Recovering from poor IP reputation typically takes 4-8 weeks of consistent good sending practices, though severe cases may require longer. The process involves implementing proper authentication, cleaning email lists, gradually increasing send volumes, monitoring engagement metrics, and potentially requesting removal from blacklists. Patience and adherence to best practices are essential for successful reputation recovery.
Should organizations use shared or dedicated IP addresses?
The choice depends on email volume and control requirements. Organizations sending over 100,000 emails monthly typically benefit from dedicated IPs that provide complete control over reputation. Smaller organizations often use shared IPs managed by reputable email service providers, which can offer good reputation through collective best practices, though they have less control over factors affecting that reputation.
How can HR departments monitor their IP reputation?
HR teams should regularly check their IP addresses against major blacklists like Spamhaus and SURBL, monitor email deliverability metrics including bounce and complaint rates, review sender score reports from services like SenderScore, and track engagement metrics such as open and click rates. Many HRMS and email platforms provide built-in reputation monitoring dashboards with alerts for potential issues.
What is email warming and why does it matter for IP reputation?
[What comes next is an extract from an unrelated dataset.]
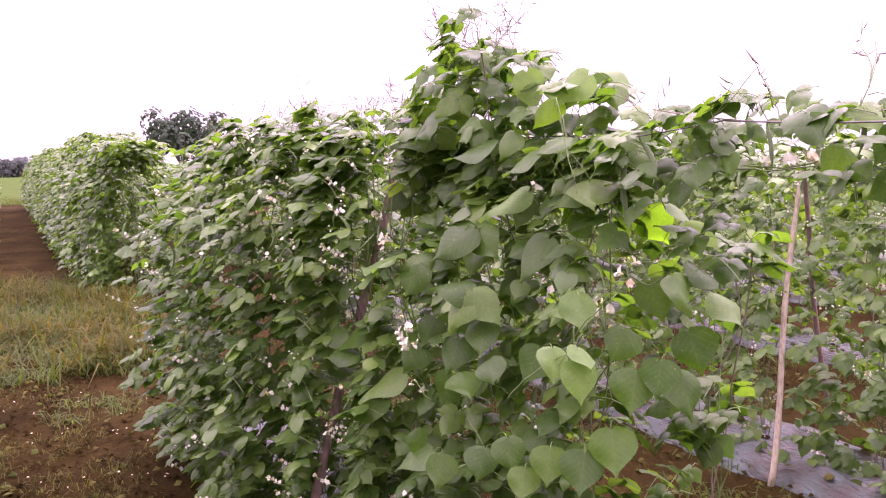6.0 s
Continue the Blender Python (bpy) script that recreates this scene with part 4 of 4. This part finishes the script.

Email warming is the gradual process of building sending volume and establishing positive reputation for a new or inactive IP address. It matters because sudden high-volume sending from new IPs triggers spam filters and damages reputation. Proper warming involves starting with small volumes to engaged recipients, gradually increasing over several weeks while monitoring deliverability metrics to establish trustworthiness with email providers.